* Task goal:
Transcribe every record that appears below, exactly and in full.

* Dataset records:
★ ★ ★
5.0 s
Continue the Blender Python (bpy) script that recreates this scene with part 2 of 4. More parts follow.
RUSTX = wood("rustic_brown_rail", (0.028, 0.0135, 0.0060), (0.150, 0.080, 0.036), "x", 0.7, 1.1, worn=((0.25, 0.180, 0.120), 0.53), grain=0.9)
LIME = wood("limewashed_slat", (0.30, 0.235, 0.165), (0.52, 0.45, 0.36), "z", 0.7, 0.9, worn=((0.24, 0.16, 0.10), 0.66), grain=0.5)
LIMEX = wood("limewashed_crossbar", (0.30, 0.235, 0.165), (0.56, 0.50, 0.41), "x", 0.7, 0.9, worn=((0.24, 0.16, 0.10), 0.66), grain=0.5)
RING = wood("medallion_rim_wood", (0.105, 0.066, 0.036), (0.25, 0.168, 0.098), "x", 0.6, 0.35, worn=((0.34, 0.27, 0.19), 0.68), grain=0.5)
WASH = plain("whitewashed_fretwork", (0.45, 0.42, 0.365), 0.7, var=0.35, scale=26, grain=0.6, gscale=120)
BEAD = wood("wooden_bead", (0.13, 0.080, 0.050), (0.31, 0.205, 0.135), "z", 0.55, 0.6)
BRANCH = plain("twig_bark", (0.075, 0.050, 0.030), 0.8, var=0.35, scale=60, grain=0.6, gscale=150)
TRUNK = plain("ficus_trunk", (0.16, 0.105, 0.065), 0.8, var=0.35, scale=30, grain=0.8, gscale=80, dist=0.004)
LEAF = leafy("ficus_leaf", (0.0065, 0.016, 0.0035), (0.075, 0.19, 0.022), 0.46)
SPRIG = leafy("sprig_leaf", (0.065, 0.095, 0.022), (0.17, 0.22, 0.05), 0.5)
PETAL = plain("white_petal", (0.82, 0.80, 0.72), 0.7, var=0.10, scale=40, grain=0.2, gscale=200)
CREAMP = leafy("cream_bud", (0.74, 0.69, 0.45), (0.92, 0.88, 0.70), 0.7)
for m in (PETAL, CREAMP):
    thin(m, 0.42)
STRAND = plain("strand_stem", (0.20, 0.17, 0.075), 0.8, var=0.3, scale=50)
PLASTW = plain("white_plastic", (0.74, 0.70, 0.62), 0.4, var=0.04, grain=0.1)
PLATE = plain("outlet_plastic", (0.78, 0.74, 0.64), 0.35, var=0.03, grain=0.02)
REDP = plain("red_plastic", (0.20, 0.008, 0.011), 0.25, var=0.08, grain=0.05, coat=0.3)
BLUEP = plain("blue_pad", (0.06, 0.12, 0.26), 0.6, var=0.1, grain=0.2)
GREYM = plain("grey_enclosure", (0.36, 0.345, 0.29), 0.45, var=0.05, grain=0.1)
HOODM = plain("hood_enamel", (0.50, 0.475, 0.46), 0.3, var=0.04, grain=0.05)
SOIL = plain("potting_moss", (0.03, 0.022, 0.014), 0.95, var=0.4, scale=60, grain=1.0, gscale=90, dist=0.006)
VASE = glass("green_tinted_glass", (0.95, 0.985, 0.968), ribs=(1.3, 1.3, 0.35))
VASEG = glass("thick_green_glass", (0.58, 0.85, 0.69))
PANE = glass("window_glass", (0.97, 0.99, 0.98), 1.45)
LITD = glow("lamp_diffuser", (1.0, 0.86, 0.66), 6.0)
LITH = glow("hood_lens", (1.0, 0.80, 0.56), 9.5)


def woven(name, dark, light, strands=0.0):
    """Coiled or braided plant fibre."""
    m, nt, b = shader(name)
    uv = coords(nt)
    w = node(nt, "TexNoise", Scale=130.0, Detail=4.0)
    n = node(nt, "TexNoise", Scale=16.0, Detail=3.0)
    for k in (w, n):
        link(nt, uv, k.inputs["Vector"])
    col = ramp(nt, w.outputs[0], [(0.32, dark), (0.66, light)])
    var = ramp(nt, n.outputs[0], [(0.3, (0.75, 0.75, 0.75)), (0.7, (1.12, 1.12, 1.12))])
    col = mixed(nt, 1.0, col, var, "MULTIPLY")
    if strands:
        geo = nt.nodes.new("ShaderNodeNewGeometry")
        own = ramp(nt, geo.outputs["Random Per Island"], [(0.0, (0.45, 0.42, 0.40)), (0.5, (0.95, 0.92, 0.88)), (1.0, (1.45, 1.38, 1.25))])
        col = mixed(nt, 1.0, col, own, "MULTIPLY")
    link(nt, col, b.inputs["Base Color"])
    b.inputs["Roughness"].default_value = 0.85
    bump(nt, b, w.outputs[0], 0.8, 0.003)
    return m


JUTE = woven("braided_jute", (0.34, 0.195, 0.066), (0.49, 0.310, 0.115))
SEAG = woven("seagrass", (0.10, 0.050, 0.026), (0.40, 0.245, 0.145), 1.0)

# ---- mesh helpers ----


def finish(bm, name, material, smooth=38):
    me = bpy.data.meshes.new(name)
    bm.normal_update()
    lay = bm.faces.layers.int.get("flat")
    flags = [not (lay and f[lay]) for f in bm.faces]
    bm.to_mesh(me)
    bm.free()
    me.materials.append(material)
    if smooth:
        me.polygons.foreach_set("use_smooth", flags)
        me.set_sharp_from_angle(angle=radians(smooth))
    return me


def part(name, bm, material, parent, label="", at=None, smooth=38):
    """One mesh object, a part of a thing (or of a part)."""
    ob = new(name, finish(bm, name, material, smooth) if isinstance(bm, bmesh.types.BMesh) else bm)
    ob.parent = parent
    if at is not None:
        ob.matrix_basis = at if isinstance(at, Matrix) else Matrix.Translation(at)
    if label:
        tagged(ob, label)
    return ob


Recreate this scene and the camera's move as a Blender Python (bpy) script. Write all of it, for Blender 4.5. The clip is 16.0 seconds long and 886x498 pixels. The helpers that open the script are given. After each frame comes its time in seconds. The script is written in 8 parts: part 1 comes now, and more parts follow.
★ ★ ★
* The output:
5.0 s
Continue the Blender Python (bpy) script that recreates this scene with part 2 of 4. More parts follow.
RUSTX = wood("rustic_brown_rail", (0.028, 0.0135, 0.0060), (0.150, 0.080, 0.036), "x", 0.7, 1.1, worn=((0.25, 0.180, 0.120), 0.53), grain=0.9)
LIME = wood("limewashed_slat", (0.30, 0.235, 0.165), (0.52, 0.45, 0.36), "z", 0.7, 0.9, worn=((0.24, 0.16, 0.10), 0.66), grain=0.5)
LIMEX = wood("limewashed_crossbar", (0.30, 0.235, 0.165), (0.56, 0.50, 0.41), "x", 0.7, 0.9, worn=((0.24, 0.16, 0.10), 0.66), grain=0.5)
RING = wood("medallion_rim_wood", (0.105, 0.066, 0.036), (0.25, 0.168, 0.098), "x", 0.6, 0.35, worn=((0.34, 0.27, 0.19), 0.68), grain=0.5)
WASH = plain("whitewashed_fretwork", (0.45, 0.42, 0.365), 0.7, var=0.35, scale=26, grain=0.6, gscale=120)
BEAD = wood("wooden_bead", (0.13, 0.080, 0.050), (0.31, 0.205, 0.135), "z", 0.55, 0.6)
BRANCH = plain("twig_bark", (0.075, 0.050, 0.030), 0.8, var=0.35, scale=60, grain=0.6, gscale=150)
TRUNK = plain("ficus_trunk", (0.16, 0.105, 0.065), 0.8, var=0.35, scale=30, grain=0.8, gscale=80, dist=0.004)
LEAF = leafy("ficus_leaf", (0.0065, 0.016, 0.0035), (0.075, 0.19, 0.022), 0.46)
SPRIG = leafy("sprig_leaf", (0.065, 0.095, 0.022), (0.17, 0.22, 0.05), 0.5)
PETAL = plain("white_petal", (0.82, 0.80, 0.72), 0.7, var=0.10, scale=40, grain=0.2, gscale=200)
CREAMP = leafy("cream_bud", (0.74, 0.69, 0.45), (0.92, 0.88, 0.70), 0.7)
for m in (PETAL, CREAMP):
    thin(m, 0.42)
STRAND = plain("strand_stem", (0.20, 0.17, 0.075), 0.8, var=0.3, scale=50)
PLASTW = plain("white_plastic", (0.74, 0.70, 0.62), 0.4, var=0.04, grain=0.1)
PLATE = plain("outlet_plastic", (0.78, 0.74, 0.64), 0.35, var=0.03, grain=0.02)
REDP = plain("red_plastic", (0.20, 0.008, 0.011), 0.25, var=0.08, grain=0.05, coat=0.3)
BLUEP = plain("blue_pad", (0.06, 0.12, 0.26), 0.6, var=0.1, grain=0.2)
GREYM = plain("grey_enclosure", (0.36, 0.345, 0.29), 0.45, var=0.05, grain=0.1)
HOODM = plain("hood_enamel", (0.50, 0.475, 0.46), 0.3, var=0.04, grain=0.05)
SOIL = plain("potting_moss", (0.03, 0.022, 0.014), 0.95, var=0.4, scale=60, grain=1.0, gscale=90, dist=0.006)
VASE = glass("green_tinted_glass", (0.95, 0.985, 0.968), ribs=(1.3, 1.3, 0.35))
VASEG = glass("thick_green_glass", (0.58, 0.85, 0.69))
PANE = glass("window_glass", (0.97, 0.99, 0.98), 1.45)
LITD = glow("lamp_diffuser", (1.0, 0.86, 0.66), 6.0)
LITH = glow("hood_lens", (1.0, 0.80, 0.56), 9.5)


def woven(name, dark, light, strands=0.0):
    """Coiled or braided plant fibre."""
    m, nt, b = shader(name)
    uv = coords(nt)
    w = node(nt, "TexNoise", Scale=130.0, Detail=4.0)
    n = node(nt, "TexNoise", Scale=16.0, Detail=3.0)
    for k in (w, n):
        link(nt, uv, k.inputs["Vector"])
    col = ramp(nt, w.outputs[0], [(0.32, dark), (0.66, light)])
    var = ramp(nt, n.outputs[0], [(0.3, (0.75, 0.75, 0.75)), (0.7, (1.12, 1.12, 1.12))])
    col = mixed(nt, 1.0, col, var, "MULTIPLY")
    if strands:
        geo = nt.nodes.new("ShaderNodeNewGeometry")
        own = ramp(nt, geo.outputs["Random Per Island"], [(0.0, (0.45, 0.42, 0.40)), (0.5, (0.95, 0.92, 0.88)), (1.0, (1.45, 1.38, 1.25))])
        col = mixed(nt, 1.0, col, own, "MULTIPLY")
    link(nt, col, b.inputs["Base Color"])
    b.inputs["Roughness"].default_value = 0.85
    bump(nt, b, w.outputs[0], 0.8, 0.003)
    return m


JUTE = woven("braided_jute", (0.34, 0.195, 0.066), (0.49, 0.310, 0.115))
SEAG = woven("seagrass", (0.10, 0.050, 0.026), (0.40, 0.245, 0.145), 1.0)

# ---- mesh helpers ----


def finish(bm, name, material, smooth=38):
    me = bpy.data.meshes.new(name)
    bm.normal_update()
    lay = bm.faces.layers.int.get("flat")
    flags = [not (lay and f[lay]) for f in bm.faces]
    bm.to_mesh(me)
    bm.free()
    me.materials.append(material)
    if smooth:
        me.polygons.foreach_set("use_smooth", flags)
        me.set_sharp_from_angle(angle=radians(smooth))
    return me


def part(name, bm, material, parent, label="", at=None, smooth=38):
    """One mesh object, a part of a thing (or of a part)."""
    ob = new(name, finish(bm, name, material, smooth) if isinstance(bm, bmesh.types.BMesh) else bm)
    ob.parent = parent
    if at is not None:
        ob.matrix_basis = at if isinstance(at, Matrix) else Matrix.Translation(at)
    if label:
        tagged(ob, label)
    return ob


Recreate this scene and the camera's move as a Blender Python (bpy) script. Write all of it, for Blender 4.5. The clip is 16.0 seconds long and 886x498 pixels. The helpers that open the script are given. After each frame comes its time in seconds. The script is written in 8 parts: part 1 comes now, and more parts follow.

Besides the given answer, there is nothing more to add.